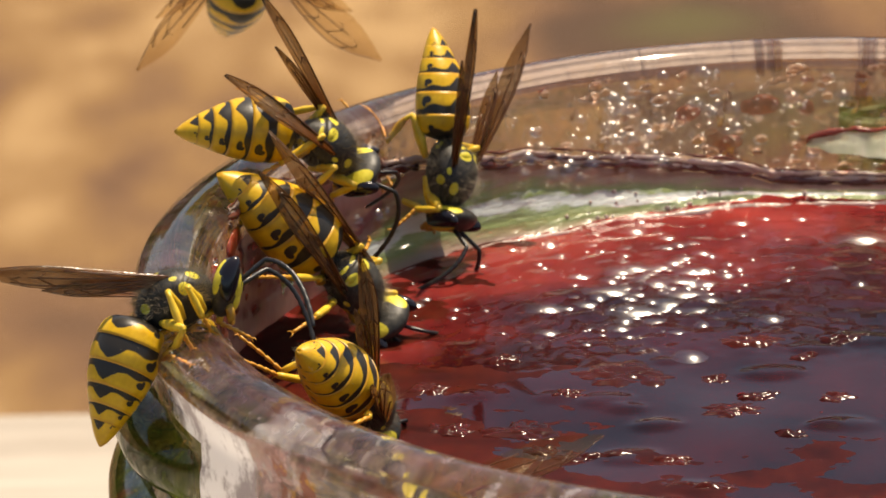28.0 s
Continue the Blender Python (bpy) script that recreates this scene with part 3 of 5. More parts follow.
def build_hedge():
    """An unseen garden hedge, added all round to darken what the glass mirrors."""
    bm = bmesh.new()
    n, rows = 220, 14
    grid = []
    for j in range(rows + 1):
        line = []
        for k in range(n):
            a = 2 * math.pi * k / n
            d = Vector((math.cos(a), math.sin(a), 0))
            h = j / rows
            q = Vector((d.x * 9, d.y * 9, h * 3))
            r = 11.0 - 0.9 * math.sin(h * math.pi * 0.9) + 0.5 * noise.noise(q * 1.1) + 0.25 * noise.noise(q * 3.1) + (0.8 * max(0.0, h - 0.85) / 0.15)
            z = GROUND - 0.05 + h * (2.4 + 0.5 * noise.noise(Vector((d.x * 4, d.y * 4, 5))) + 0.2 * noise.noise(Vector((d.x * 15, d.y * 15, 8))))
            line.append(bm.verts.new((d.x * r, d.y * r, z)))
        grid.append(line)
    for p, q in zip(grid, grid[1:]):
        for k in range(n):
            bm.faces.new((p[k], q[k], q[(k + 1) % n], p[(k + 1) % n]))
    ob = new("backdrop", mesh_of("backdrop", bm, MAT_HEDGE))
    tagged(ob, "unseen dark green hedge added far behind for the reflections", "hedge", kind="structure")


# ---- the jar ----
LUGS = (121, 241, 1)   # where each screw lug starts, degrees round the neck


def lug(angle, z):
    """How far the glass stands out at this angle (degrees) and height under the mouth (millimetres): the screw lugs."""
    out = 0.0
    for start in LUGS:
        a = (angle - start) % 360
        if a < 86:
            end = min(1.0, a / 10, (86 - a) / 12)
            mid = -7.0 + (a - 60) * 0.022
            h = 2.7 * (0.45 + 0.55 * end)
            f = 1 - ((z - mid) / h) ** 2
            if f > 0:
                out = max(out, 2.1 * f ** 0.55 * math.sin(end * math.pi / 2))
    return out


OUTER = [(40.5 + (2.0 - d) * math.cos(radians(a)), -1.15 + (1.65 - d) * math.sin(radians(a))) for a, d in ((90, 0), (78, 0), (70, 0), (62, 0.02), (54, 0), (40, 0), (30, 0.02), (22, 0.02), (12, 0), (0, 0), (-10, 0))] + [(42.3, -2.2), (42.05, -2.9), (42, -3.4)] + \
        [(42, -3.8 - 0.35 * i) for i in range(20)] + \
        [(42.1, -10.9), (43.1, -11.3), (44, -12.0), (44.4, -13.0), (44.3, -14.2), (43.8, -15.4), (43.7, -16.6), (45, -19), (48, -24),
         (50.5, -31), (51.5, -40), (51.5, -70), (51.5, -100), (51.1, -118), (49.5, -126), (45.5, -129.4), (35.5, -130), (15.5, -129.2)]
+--
To be done:
Return each line from the material above exactly, but not the pictures.

Answer to this exercise:
28.0 s
Continue the Blender Python (bpy) script that recreates this scene with part 3 of 5. More parts follow.
def build_hedge():
    """An unseen garden hedge, added all round to darken what the glass mirrors."""
    bm = bmesh.new()
    n, rows = 220, 14
    grid = []
    for j in range(rows + 1):
        line = []
        for k in range(n):
            a = 2 * math.pi * k / n
            d = Vector((math.cos(a), math.sin(a), 0))
            h = j / rows
            q = Vector((d.x * 9, d.y * 9, h * 3))
            r = 11.0 - 0.9 * math.sin(h * math.pi * 0.9) + 0.5 * noise.noise(q * 1.1) + 0.25 * noise.noise(q * 3.1) + (0.8 * max(0.0, h - 0.85) / 0.15)
            z = GROUND - 0.05 + h * (2.4 + 0.5 * noise.noise(Vector((d.x * 4, d.y * 4, 5))) + 0.2 * noise.noise(Vector((d.x * 15, d.y * 15, 8))))
            line.append(bm.verts.new((d.x * r, d.y * r, z)))
        grid.append(line)
    for p, q in zip(grid, grid[1:]):
        for k in range(n):
            bm.faces.new((p[k], q[k], q[(k + 1) % n], p[(k + 1) % n]))
    ob = new("backdrop", mesh_of("backdrop", bm, MAT_HEDGE))
    tagged(ob, "unseen dark green hedge added far behind for the reflections", "hedge", kind="structure")


# ---- the jar ----
LUGS = (121, 241, 1)   # where each screw lug starts, degrees round the neck


def lug(angle, z):
    """How far the glass stands out at this angle (degrees) and height under the mouth (millimetres): the screw lugs."""
    out = 0.0
    for start in LUGS:
        a = (angle - start) % 360
        if a < 86:
            end = min(1.0, a / 10, (86 - a) / 12)
            mid = -7.0 + (a - 60) * 0.022
            h = 2.7 * (0.45 + 0.55 * end)
            f = 1 - ((z - mid) / h) ** 2
            if f > 0:
                out = max(out, 2.1 * f ** 0.55 * math.sin(end * math.pi / 2))
    return out


OUTER = [(40.5 + (2.0 - d) * math.cos(radians(a)), -1.15 + (1.65 - d) * math.sin(radians(a))) for a, d in ((90, 0), (78, 0), (70, 0), (62, 0.02), (54, 0), (40, 0), (30, 0.02), (22, 0.02), (12, 0), (0, 0), (-10, 0))] + [(42.3, -2.2), (42.05, -2.9), (42, -3.4)] + \
        [(42, -3.8 - 0.35 * i) for i in range(20)] + \
        [(42.1, -10.9), (43.1, -11.3), (44, -12.0), (44.4, -13.0), (44.3, -14.2), (43.8, -15.4), (43.7, -16.6), (45, -19), (48, -24),
         (50.5, -31), (51.5, -40), (51.5, -70), (51.5, -100), (51.1, -118), (49.5, -126), (45.5, -129.4), (35.5, -130), (15.5, -129.2)]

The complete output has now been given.